Shane Lyskowski, 17, of Watertown, has been dancing for 14 years and has competed in competitions. But this was his first music video.

“It differed a lot from [competition dancing]. It was like this is where you are, this is the camera, here we go,” Lyskowski said.

Lyskowski said where the dancers were supposed to look stood out as a large difference. 

“[In competitive dancing] you’re certainly not looking at a certain camera. You’re interacting with the judges and the audience. This you’re right on point, one focus point,” Lyskowski said.

Christina Caporuscio, 22, of Waterbury, who has been dancing for 20 years, said that the biggest difference for her was not being in the spotlight.

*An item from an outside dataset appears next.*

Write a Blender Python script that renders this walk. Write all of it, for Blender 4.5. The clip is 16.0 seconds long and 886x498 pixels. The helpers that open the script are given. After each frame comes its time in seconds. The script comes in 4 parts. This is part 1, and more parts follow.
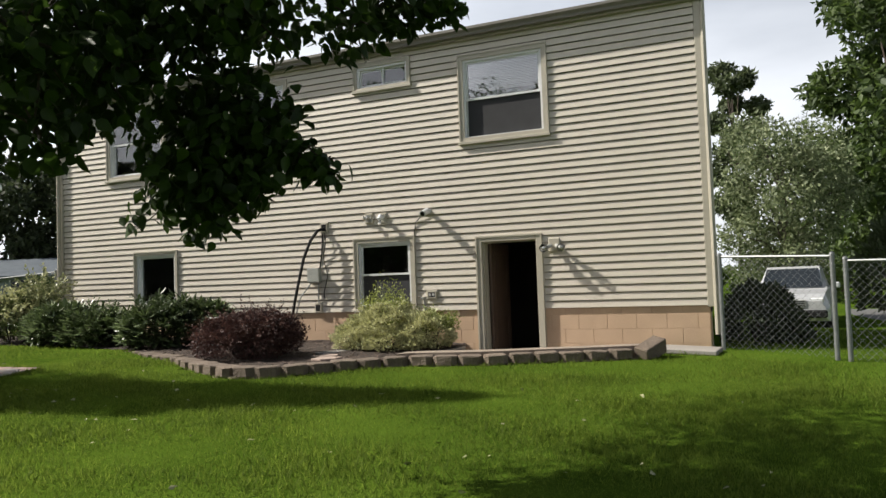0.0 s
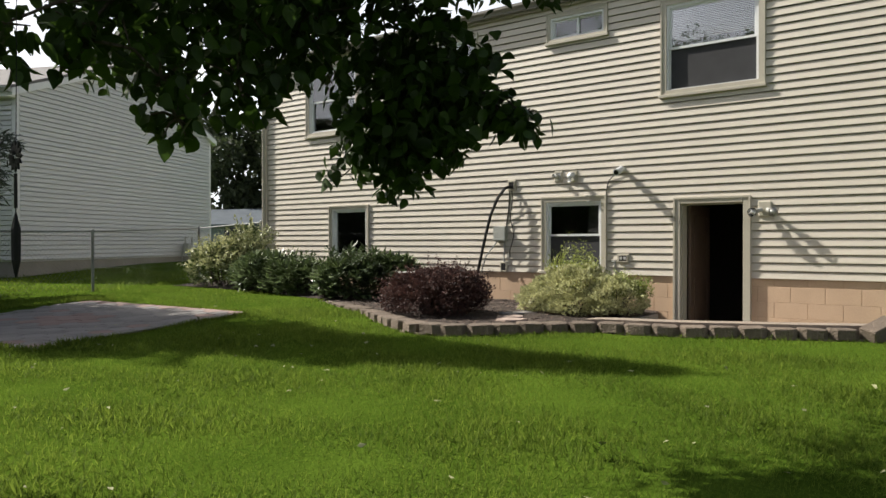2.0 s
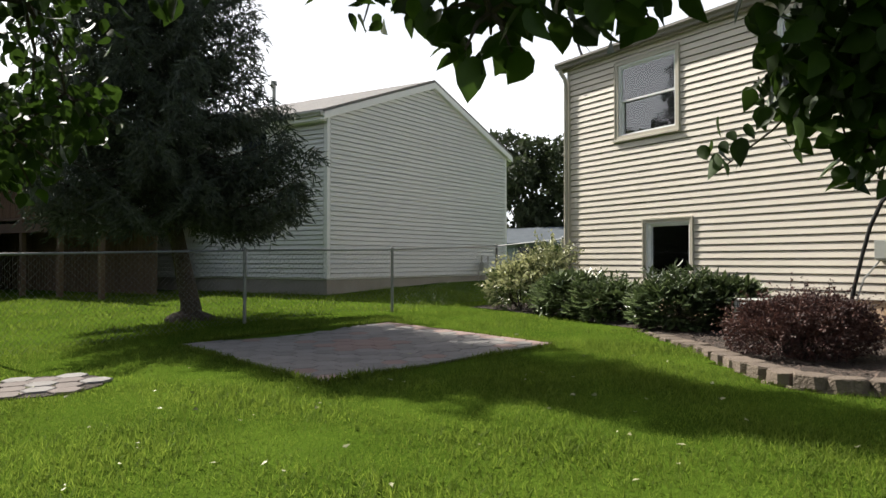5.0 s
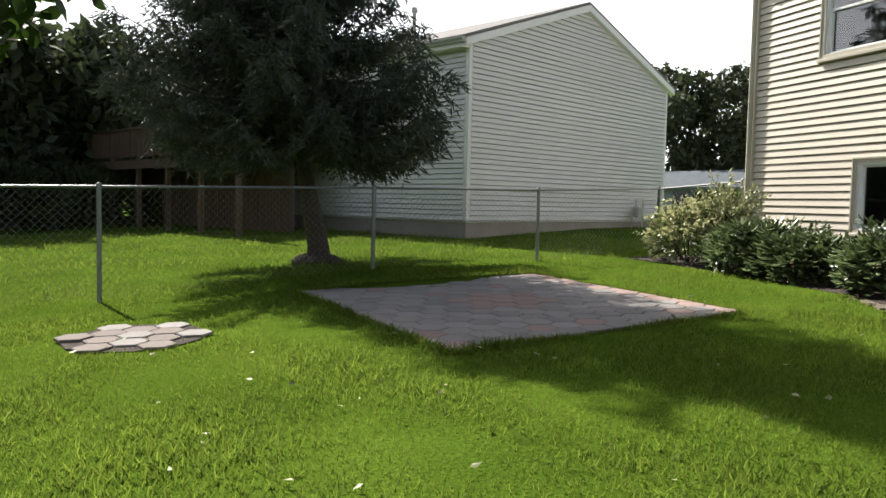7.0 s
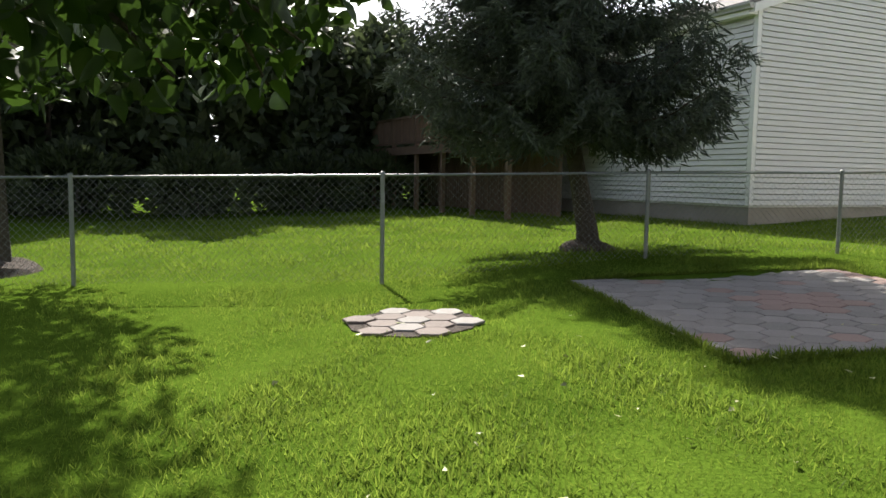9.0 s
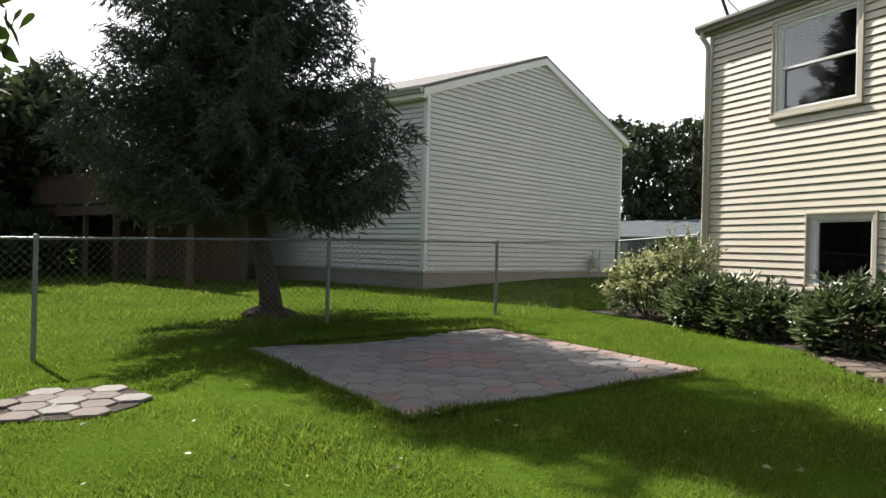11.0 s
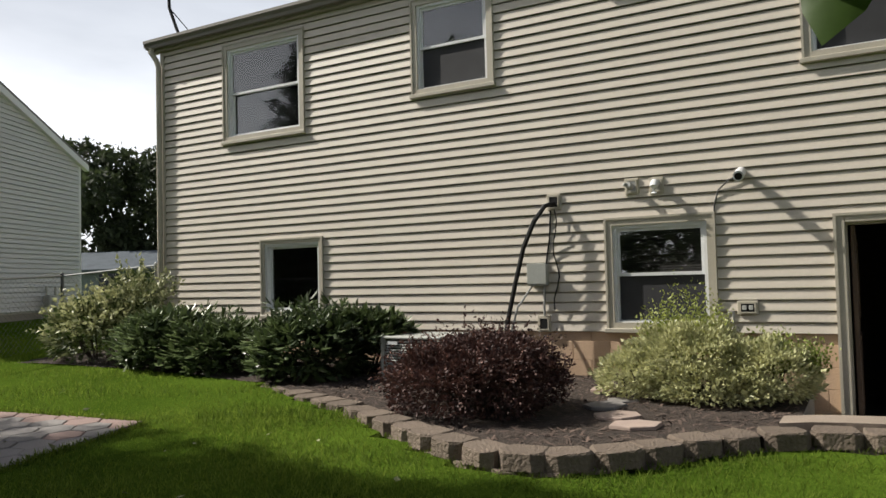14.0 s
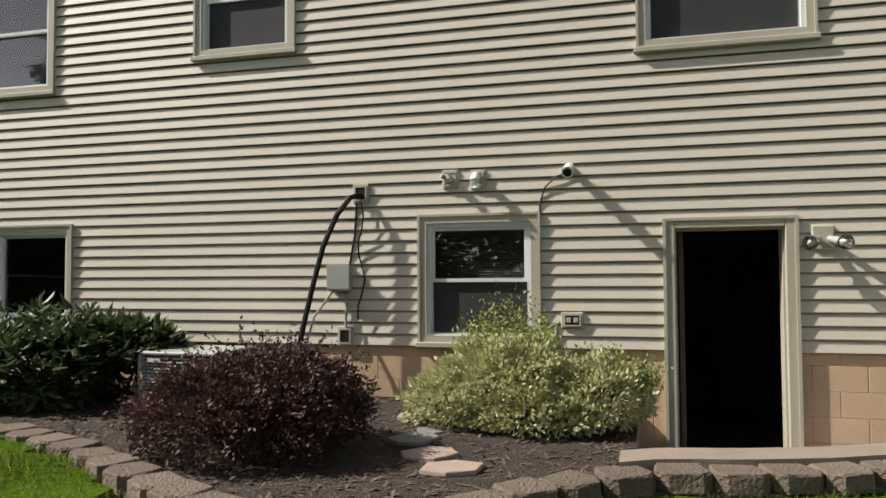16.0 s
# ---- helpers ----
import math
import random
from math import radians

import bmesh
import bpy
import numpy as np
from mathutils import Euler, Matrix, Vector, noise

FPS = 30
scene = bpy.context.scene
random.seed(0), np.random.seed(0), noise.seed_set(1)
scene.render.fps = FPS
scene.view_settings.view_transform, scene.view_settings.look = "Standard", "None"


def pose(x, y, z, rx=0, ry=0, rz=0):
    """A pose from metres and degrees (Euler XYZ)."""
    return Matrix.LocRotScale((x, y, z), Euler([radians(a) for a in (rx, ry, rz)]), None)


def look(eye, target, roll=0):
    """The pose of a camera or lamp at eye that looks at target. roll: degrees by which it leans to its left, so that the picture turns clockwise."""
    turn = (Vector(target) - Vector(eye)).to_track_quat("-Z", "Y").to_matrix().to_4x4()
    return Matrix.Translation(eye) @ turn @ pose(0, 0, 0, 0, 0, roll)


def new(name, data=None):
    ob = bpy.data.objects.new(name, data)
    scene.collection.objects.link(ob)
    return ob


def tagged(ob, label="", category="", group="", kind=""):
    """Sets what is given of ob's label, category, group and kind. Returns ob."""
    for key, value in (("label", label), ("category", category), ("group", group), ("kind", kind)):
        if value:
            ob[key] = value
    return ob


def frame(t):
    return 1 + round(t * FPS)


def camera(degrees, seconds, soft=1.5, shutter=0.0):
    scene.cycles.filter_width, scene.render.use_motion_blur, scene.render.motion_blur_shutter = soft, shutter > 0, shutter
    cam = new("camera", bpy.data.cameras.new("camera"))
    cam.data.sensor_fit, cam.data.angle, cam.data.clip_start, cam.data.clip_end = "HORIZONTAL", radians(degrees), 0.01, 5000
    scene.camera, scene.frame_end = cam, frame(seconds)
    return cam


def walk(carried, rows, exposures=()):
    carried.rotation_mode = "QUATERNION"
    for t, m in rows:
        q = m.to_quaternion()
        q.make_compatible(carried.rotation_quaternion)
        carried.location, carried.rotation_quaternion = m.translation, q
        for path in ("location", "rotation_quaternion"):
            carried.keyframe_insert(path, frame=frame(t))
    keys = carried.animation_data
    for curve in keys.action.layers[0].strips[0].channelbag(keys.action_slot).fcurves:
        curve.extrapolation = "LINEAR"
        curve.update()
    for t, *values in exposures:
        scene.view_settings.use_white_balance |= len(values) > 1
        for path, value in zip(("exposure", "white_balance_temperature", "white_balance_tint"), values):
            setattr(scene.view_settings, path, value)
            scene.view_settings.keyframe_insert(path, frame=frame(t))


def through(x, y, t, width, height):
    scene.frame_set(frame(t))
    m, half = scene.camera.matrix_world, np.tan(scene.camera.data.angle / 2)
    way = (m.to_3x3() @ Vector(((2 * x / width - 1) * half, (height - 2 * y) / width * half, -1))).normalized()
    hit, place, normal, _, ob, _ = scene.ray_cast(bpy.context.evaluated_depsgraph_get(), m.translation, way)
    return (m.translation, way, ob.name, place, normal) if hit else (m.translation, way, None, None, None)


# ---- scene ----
# ---- camera and walk ----
cam = camera(60.8, 16.0)
PATH = [
    (0, (4.17, -10.644, 1.234), (3.353, -8.82, 1.319), -2.1),
    (0.5, (4.202, -10.624, 1.244), (3.314, -8.833, 1.317), -1.9),
    (1, (4.174, -10.654, 1.262), (3.231, -8.891, 1.312), -1.8),
    (1.5, (4.059, -10.62, 1.272), (3.003, -8.922, 1.257), -0.7),
    (2, (3.914, -10.395, 1.27), (2.686, -8.816, 1.252), -0.1),
    (2.5, (3.751, -10.162, 1.256), (2.421, -8.669, 1.259), 0.3),
    (3, (3.451, -10.02, 1.26), (2.051, -8.591, 1.297), -1.7),
    (3.5, (3.189, -9.862, 1.276), (1.718, -8.507, 1.309), -0.1),
    (4, (2.93, -9.701, 1.287), (1.334, -8.497, 1.342), -0.6),
    (6.3, (1.255, -8.97, 1.234), (-0.556, -8.123, 1.182), -0.0),
    (6.5, (1.104, -8.903, 1.24), (-0.726, -8.098, 1.179), -0.5),
    (7, (0.832, -8.741, 1.253), (-1.046, -8.063, 1.131), 1.2),
    (7.5, (0.722, -8.649, 1.293), (-1.233, -8.273, 1.105), 1.2),
    (8, (0.588, -8.729, 1.33), (-1.401, -8.697, 1.123), 0.3),
    (8.2, (0.559, -8.738, 1.332), (-1.43, -8.774, 1.124), 0.5),
    (10.3, (0.572, -8.821, 1.317), (-1.393, -8.453, 1.266), 1.9),
    (10.5, (0.563, -8.758, 1.327), (-1.377, -8.275, 1.298), 1.9),
    (11, (0.61, -8.654, 1.341), (-1.231, -7.873, 1.344), 1.5),
    (11.5, (0.605, -8.535, 1.335), (-1.105, -7.499, 1.375), 0.7),
    (12, (0.615, -8.446, 1.333), (-0.94, -7.19, 1.393), -0.2),
    (12.5, (0.611, -8.378, 1.34), (-0.781, -6.944, 1.408), -0.1),
    (13, (0.432, -8.318, 1.373), (-0.856, -6.789, 1.422), -0.3),
    (13.5, (0.299, -8.1, 1.366), (-0.793, -6.426, 1.441), -2.2),
    (14, (0.236, -7.768, 1.371), (-0.746, -6.027, 1.453), -1.5),
    (14.5, (0.162, -7.452, 1.378), (-0.818, -5.712, 1.489), 0.9),
    (15, (-0.019, -7.209, 1.386), (-0.9, -5.416, 1.468), -0.9),
    (15.5, (-0.196, -6.951, 1.406), (-0.875, -5.072, 1.499), -1.5),
    (16, (-0.19, -6.591, 1.373), (-0.705, -4.661, 1.457), -0.3),
]
walk(cam, [(t, look(eye, target, roll)) for t, eye, target, roll in PATH],
     exposures=[(0, 0.5), (4, 0.78), (6.5, 0.98), (8, 1.38), (10.5, 1.15), (11.5, 0.75), (13, 0.3), (16, 0.36)])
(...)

“We are so used to having everything about us. On stage it’s our time to shine. But it wasn’t really our time to shine, so we had to pull back from that and let Michaela have her time,” Caporuscio said.

Caporuscio said everything moved much faster during the video shoot.

“We went there and it was just boom, boom, boom. We usually have hours before. We come an hour before and go on stage to get ready. We had no time to get ready. We had a half-hour to get our hair and makeup, get dressed, stretch, and then we were in front of the cameras,” Caporuscio said.

Although it was very different from what they were used to, both Caporuscio and Lyskowski said it was a great experience and they would definitely do it again.

The students weren’t the only ones who were pleased with how well the shoot went.

“I had an amazing time. Everyone was so magical yesterday,” Baranov wrote on her Twitter account the day after the video was shot.

Having students in a music video was a first for the dance studio, which has been in Prospect for 36 years. Sullivan-Wihbey said her parents bought the studio when she was 7 years old and she began teaching there when she was 11. Sullivan-Wihbey took the studio over from her parents about 10 years ago.

Sullivan-Wihbey said Mindy DiCrosta from EntertainmentCoaching.com contacted her about a possible opportunity for the studio’s students to perform in the video. DiCrosta’s daughter, Camrey, is a student at the studio and was one of the dancers in the video.

Sullivan-Wihbey said she did not know when the music video was going to be released. When it is finally released, it will be released worldwide, she said.

“They want it to be [Baranov’s] big breakout video,” Sullivan-Wihbey said.

Whether or not this video becomes an international success, Sullivan-Wihbey is satisfied she was able to give her students a new opportunity.

“They do a lot of competition dancing but I love to give them a lot of different opportunities just to become better dancers. This was definitely a different venue for them to understand the difference between what we typically do on stage and what it’s really like to do a music video or things like that. So it was a good experience for them,” Sullivan-Wihbey said.